On December 15, the Senate organized itself to convene as a court of impeachment, setting stage for impeachment trials to be held. It also decided that Senate President Pro Tempore Mac Q. Williamson (a Democrat) would serve as presiding officer during the impeachment trials. Governor Johnston threatened that leaders of the legislature would face contempt proceedings if they convened again in violation of the district court junction prohibiting them from convening in their self-called special session. This would have included the Senate reconvening as a court of impeachment.

After the impeachment, the House committee running the inquiry held an additional open hearing about the governor's conduct in office with testimony from several witnesses. On the evening of December 16, the committee referred an additional article of impeachment against Johnston to the House.
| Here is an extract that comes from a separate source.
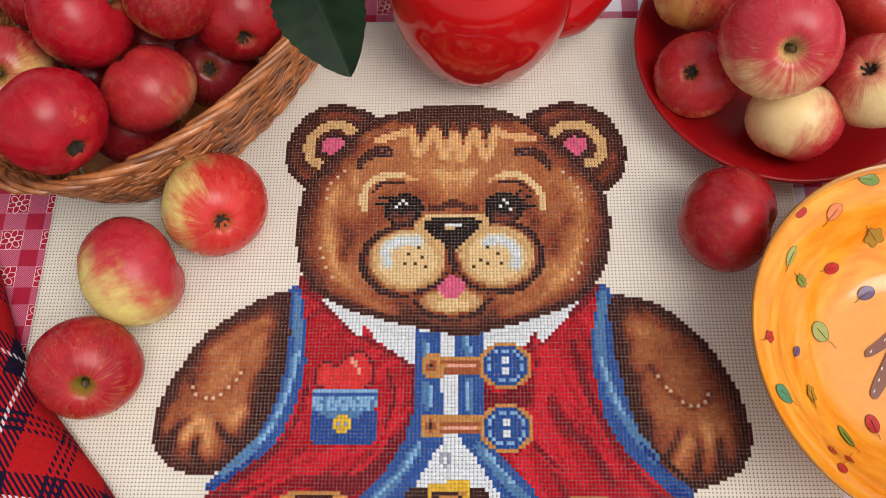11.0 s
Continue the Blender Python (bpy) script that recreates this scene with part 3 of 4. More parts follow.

The recommended additional article alleged, among other things, "moral turpitude" and general incompetence.

On December 24, summons were delivered to the homes of the three officials to appear provide answer to the impeachment plea or otherwise plead guilty, and to appear before the Senate when it was to reconvene as a court of impeachment on December 28. The summons were signed by W. G. McAllister (the secretary of the Senate). Personal service was made to both Branson and Cordell. Johnston was not present at the residence that his summons was delivered to (the one he had been living in when serving as governor), having amid the impeachment furor instead returned to living at his pre-gubernatorial residence in Perry. Governor Johnston acknowledged to the press on December 26th that he was aware that such notice had indeed been left at his gubernatorial residence on December 24, but noted that it had been left without personal service. The Associated Press reported that sources close Johnston believed that the governor would not file pleadings before the Senate due to his belief that the impeachment was illegal and therefore the Senate was not able to legally convene as a court of impeachment.
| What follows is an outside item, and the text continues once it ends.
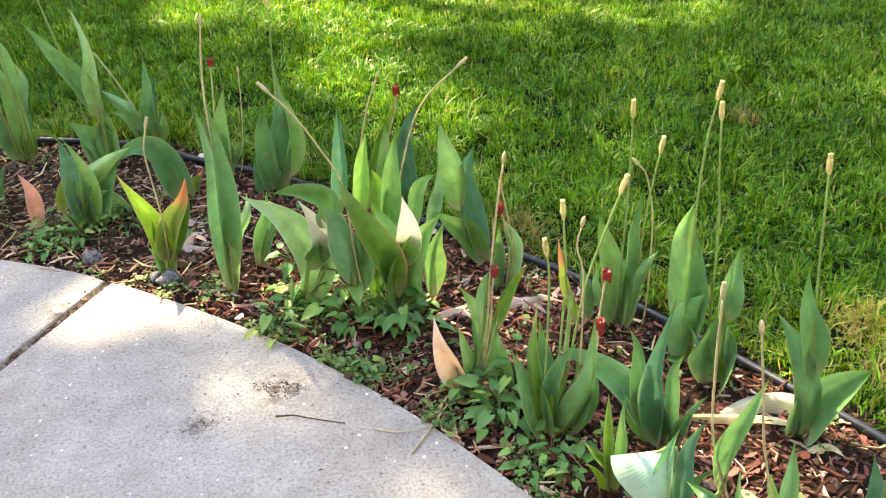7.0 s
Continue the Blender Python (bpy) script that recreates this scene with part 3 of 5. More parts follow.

==Senate judgement of the impeachments as void==
On December 29, the Senate judged the impeachment articles against each of the three officials to be void. This came in a 22–16 vote of senators during a late night conference of the Senate held at the Hotel Huckins. They had seen competing motions introduced by senators. Senator Guy L. Andrews (a Democrat) introduced the motion that successfully ended the impeachments. A competing motion to suspend Johnston from office pending the outcome of an impeachment trial had been introduced by Senator Lester E. Smith (also a Democrat).

==Aftermath==
===1929 impeachment and removal of Johnston===
Due to the governor's refusal to call a special session, the state legislature would ultimately not be able to convene again until the start of its next term in January 1929. However, those thirteen months only hardened their resolve to oppose Governor Johnston and his administration. Johnston would be again impeached in 1929, this time being convicted and removed from office on March 21, 1929 for a charge of "general incompetence."